■ EXERCISE OBJECTIVE: In the data that follows, count the lines in which the word "seconds" occurs, and report that figure alone.

(Scripts that build animated scenes)
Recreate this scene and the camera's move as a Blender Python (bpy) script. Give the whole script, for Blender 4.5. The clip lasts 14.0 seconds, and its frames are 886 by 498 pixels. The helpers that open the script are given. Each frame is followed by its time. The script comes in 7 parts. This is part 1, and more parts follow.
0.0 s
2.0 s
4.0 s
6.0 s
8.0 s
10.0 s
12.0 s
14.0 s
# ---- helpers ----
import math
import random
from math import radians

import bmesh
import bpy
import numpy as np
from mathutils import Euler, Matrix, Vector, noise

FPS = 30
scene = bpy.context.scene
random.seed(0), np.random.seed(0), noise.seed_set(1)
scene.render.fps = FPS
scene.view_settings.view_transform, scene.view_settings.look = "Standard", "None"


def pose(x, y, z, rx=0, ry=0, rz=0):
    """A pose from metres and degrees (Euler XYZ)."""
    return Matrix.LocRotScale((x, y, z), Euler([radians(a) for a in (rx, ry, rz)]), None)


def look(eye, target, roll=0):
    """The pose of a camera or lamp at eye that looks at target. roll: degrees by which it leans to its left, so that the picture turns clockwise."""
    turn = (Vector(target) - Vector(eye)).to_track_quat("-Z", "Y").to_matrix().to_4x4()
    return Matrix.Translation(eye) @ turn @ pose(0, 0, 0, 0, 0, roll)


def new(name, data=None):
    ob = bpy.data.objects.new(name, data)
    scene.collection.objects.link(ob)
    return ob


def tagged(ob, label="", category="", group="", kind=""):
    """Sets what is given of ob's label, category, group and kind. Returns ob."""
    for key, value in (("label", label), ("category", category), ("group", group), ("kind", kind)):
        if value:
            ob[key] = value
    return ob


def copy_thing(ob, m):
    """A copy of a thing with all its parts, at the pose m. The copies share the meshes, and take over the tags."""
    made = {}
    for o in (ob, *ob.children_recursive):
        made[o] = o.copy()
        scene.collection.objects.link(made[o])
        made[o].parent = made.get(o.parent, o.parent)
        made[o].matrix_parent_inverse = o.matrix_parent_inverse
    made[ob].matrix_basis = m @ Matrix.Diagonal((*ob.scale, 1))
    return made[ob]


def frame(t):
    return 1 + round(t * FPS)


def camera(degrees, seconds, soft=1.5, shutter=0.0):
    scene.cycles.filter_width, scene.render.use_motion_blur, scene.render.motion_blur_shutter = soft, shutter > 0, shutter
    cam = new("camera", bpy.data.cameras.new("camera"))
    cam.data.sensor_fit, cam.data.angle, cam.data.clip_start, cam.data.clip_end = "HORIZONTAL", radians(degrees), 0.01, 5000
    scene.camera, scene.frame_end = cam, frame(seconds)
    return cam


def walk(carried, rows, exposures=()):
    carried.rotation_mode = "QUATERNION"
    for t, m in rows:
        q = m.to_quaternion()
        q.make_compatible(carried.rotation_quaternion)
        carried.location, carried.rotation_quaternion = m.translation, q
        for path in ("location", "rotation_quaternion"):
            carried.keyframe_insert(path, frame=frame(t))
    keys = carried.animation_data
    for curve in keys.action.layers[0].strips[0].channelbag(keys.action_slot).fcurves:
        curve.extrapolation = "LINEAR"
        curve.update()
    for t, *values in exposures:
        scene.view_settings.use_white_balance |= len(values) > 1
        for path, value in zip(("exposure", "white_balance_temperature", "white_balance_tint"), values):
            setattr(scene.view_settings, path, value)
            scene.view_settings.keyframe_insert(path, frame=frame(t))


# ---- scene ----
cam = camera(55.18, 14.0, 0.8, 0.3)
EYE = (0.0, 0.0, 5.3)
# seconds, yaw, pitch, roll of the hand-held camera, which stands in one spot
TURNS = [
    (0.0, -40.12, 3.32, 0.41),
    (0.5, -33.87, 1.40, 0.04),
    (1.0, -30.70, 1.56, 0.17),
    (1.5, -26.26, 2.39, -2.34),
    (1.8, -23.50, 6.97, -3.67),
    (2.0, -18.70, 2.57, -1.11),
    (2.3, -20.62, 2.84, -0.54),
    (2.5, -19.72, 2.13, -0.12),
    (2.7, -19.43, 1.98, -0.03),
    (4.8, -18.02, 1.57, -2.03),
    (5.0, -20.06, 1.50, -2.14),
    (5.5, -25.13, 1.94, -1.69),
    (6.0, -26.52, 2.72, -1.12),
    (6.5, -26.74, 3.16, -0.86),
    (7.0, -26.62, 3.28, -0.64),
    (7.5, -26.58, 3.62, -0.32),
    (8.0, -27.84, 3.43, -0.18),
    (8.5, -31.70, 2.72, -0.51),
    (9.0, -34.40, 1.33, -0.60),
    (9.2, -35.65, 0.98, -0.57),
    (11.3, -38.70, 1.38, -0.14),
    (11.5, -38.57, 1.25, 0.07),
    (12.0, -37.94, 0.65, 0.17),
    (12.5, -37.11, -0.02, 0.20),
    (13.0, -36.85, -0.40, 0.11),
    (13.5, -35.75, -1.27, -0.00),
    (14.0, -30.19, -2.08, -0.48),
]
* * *
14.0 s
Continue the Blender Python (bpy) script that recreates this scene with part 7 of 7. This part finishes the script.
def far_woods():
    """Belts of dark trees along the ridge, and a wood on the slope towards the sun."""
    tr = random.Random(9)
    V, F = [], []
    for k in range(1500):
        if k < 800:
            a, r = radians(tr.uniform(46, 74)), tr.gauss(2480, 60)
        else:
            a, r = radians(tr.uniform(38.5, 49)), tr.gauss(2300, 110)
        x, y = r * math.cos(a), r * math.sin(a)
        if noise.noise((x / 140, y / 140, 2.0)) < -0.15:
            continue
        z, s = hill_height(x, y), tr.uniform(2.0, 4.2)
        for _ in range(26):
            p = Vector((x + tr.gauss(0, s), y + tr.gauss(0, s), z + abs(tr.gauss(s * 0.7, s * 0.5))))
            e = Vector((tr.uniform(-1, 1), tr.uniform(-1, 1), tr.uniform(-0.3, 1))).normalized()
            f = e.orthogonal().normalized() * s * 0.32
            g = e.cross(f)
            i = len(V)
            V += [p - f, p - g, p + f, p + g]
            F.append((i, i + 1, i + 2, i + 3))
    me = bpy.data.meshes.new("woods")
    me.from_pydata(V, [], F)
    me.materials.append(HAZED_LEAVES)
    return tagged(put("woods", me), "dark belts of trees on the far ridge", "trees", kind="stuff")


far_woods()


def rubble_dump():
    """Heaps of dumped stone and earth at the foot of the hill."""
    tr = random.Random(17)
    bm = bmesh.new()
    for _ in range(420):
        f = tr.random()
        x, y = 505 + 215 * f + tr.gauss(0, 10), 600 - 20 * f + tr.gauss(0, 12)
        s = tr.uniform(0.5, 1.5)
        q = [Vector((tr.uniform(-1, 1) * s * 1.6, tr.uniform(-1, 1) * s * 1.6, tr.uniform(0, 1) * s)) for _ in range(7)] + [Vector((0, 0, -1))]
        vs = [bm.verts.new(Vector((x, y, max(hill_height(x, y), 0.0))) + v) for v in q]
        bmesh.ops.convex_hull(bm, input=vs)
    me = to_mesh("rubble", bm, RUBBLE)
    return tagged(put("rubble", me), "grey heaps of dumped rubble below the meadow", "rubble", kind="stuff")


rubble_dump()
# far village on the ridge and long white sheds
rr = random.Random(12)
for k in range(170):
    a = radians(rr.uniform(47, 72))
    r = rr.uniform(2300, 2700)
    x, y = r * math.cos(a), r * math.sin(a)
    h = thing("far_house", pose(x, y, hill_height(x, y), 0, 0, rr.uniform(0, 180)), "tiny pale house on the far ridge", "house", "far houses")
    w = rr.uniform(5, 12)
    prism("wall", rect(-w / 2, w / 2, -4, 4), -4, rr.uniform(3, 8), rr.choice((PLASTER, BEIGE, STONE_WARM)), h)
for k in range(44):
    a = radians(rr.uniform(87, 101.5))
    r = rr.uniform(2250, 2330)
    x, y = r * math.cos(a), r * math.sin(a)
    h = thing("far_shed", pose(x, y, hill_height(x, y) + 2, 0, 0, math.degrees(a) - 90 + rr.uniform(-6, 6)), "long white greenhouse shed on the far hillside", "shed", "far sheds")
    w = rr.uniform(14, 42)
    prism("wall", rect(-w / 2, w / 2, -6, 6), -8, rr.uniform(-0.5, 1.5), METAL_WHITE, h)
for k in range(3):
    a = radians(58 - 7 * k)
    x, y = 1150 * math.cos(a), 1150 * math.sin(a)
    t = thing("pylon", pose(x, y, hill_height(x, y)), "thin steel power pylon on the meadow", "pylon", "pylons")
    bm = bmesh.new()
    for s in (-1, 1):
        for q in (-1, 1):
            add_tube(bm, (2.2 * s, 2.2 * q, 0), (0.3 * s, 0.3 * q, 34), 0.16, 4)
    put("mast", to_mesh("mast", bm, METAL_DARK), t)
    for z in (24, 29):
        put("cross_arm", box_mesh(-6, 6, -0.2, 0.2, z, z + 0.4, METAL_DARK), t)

■ TASK RESULT: 4